Note that this snippet launches 4 threads, so you have full control (and responsibility) over that number.

The modern C++17 solution

The C++ 2017 specification includes a lot of parallel algorithms, and these appear to be pretty well thought out. Even though it is 2022 as I write this, not all deployed compilers support this newfangled stuff, or support it particularly well. In addition, you may be constrained in what compiler versions you can use.

If it works, the equivalent of the idiom described above is:

std::for_each(std::execution::par, input.cbegin(), input.cend(),
                doStuff);

For Linux and gcc, out of the box, your parallelized algorithm code will often compile and run, but it might not actually use multiple threads (!) until you install the OneTBB Threading Building Blocks and recompile and relink with -ltbb. This is quite surprising behaviour.

The OneTBB library itself (GitHub page) has very interesting capabilities, so if you have to depend on it anyway, be sure to check out what else it has to offer. The license is Apache 2.0.

C++17 offers many parallelized algorithms, but note that these may not magically speedup all your code. Often your execution speed will be limited by RAM access latency and multiple threads only make that worse. Nevertheless, I’ve experienced amazing speedups with parallelized sort, for example. Finding out if this helps is as easy as adding std::execution::par to a call:

sort(execution::par, input.begin(), input.end());

But do test - if anything is off, your code will end up running single threaded anyhow. As an example, today in testing, I found out that std::for_each(execution::par) on a std::map will not run in parallel.
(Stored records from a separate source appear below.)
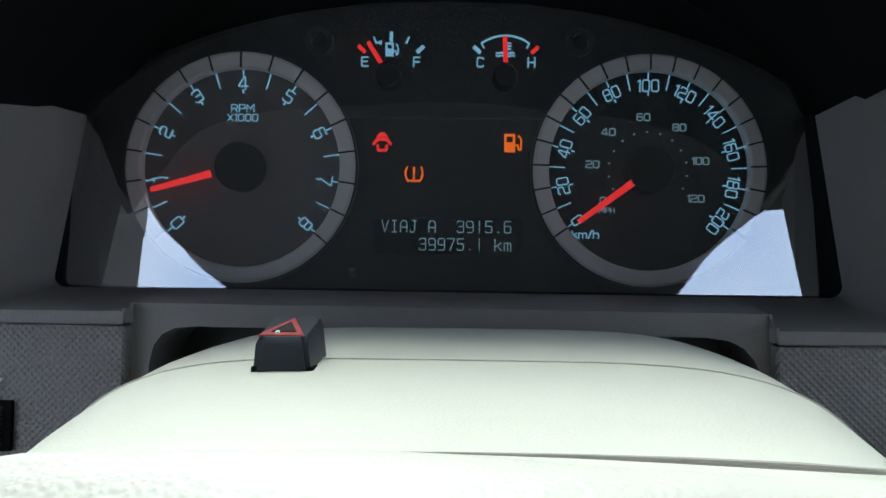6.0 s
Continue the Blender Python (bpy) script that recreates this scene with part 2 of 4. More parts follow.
# squared dial lettering: polylines in a unit cell, with the cell's width
GLYPHS = {
    "0": (0.66, [[(0.15, 0), (0.85, 0), (1, 0.12), (1, 0.88), (0.85, 1), (0.15, 1), (0, 0.88), (0, 0.12), (0.15, 0)]]),
    "1": (0.22, [[(0.9, 0), (0.9, 1), (0, 0.86)]]),
    "2": (0.66, [[(0, 0.86), (0.12, 1), (0.88, 1), (1, 0.88), (1, 0.62), (0.88, 0.52), (0.12, 0.46), (0, 0.36), (0, 0), (1, 0)]]),
    "3": (0.66, [[(0, 0.88), (0.12, 1), (0.88, 1), (1, 0.9), (1, 0.62), (0.88, 0.52), (0.3, 0.52)], [(0.88, 0.52), (1, 0.42), (1, 0.12), (0.88, 0), (0.12, 0), (0, 0.12)]]),
    "4": (0.72, [[(0.72, 0), (0.72, 1), (0.6, 1), (0, 0.34), (0, 0.24), (1, 0.24)]]),
    "5": (0.66, [[(1, 1), (0.05, 1), (0.05, 0.56), (0.86, 0.56), (1, 0.45), (1, 0.12), (0.86, 0), (0.12, 0), (0, 0.1)]]),
    "6": (0.66, [[(0.9, 1), (0.15, 1), (0, 0.88), (0, 0.12), (0.15, 0), (0.85, 0), (1, 0.12), (1, 0.45), (0.85, 0.56), (0, 0.56)]]),
    "7": (0.66, [[(0, 1), (1, 1), (1, 0.88), (0.38, 0)]]),
    "8": (0.66, [[(0.14, 0.53), (0.03, 0.62), (0.03, 0.9), (0.15, 1), (0.85, 1), (0.97, 0.9), (0.97, 0.62), (0.86, 0.53), (0.14, 0.53), (0, 0.42), (0, 0.12), (0.15, 0), (0.85, 0), (1, 0.12), (1, 0.42), (0.86, 0.53)]]),
    "9": (0.66, [[(0.1, 0), (0.85, 0), (1, 0.12), (1, 0.88), (0.85, 1), (0.15, 1), (0, 0.88), (0, 0.57), (0.15, 0.45), (1, 0.45)]]),
    "|": (0.66, [[(0.5, 0), (0.5, 1)]]),
    "V": (0.66, [[(0, 1), (0.5, 0), (1, 1)]]),
    "I": (0.66, [[(0.5, 0), (0.5, 1)], [(0.2, 1), (0.8, 1)], [(0.2, 0), (0.8, 0)]]),
    "A": (0.66, [[(0, 0), (0, 0.8), (0.3, 1), (0.7, 1), (1, 0.8), (1, 0)], [(0, 0.42), (1, 0.42)]]),
    "J": (0.66, [[(0.35, 1), (1, 1)], [(0.72, 1), (0.72, 0.15), (0.55, 0), (0.15, 0), (0, 0.15)]]),
    ".": (0.66, [[(0.42, 0.04), (0.62, 0.04)]]),
    "R": (0.70, [[(0, 0), (0, 1), (0.88, 1), (1, 0.88), (1, 0.56), (0.88, 0.44), (0, 0.44)], [(0.6, 0.44), (1, 0)]]),
    "P": (0.70, [[(0, 0), (0, 1), (0.88, 1), (1, 0.88), (1, 0.54), (0.88, 0.42), (0, 0.42)]]),
    "M": (0.86, [[(0, 0), (0, 1), (0.1, 1), (0.5, 0.35), (0.9, 1), (1, 1), (1, 0)]]),
    "X": (0.70, [[(0, 0), (1, 1)], [(0, 1), (1, 0)]]),
    "H": (0.70, [[(0, 0), (0, 1)], [(1, 0), (1, 1)], [(0, 0.5), (1, 0.5)]]),
    "E": (0.62, [[(1, 1), (0, 1), (0, 0), (1, 0)], [(0, 0.52), (0.9, 0.52)]]),
    "F": (0.62, [[(1, 1), (0, 1), (0, 0)], [(0, 0.5), (0.9, 0.5)]]),
    "C": (0.66, [[(1, 0.85), (0.88, 1), (0.14, 1), (0, 0.88), (0, 0.12), (0.14, 0), (0.88, 0), (1, 0.15)]]),
    "k": (0.58, [[(0, 0), (0, 1)], [(0.95, 0.66), (0.05, 0.30)], [(0.35, 0.42), (1, 0)]]),
    "m": (0.95, [[(0, 0), (0, 0.66), (0.88, 0.66), (1, 0.55), (1, 0)], [(0.5, 0.66), (0.5, 0)]]),
    "/": (0.42, [[(0, -0.08), (1, 1.05)]]),
    "h": (0.60, [[(0, 0), (0, 1)], [(0, 0.64), (0.86, 0.64), (1, 0.54), (1, 0)]]),
}


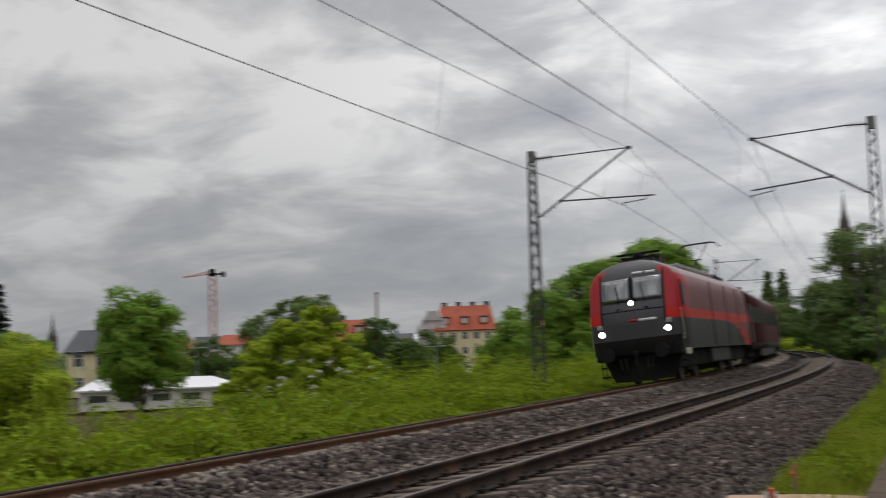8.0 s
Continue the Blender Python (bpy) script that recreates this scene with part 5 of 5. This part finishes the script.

The source code to the examples above can be found here.

Summarising

Using a simple atomic counter and a well-crafted for-loop, it is possible to farm out work to multiple threads without too much hassle. This technique is obvious enough that I see it as an idiom. In addition, if you use C++17 and configure your compiler and linker correctly, you may be able to benefit from parallel algorithms provided by the language. This turns the simple construct above into a one-liner.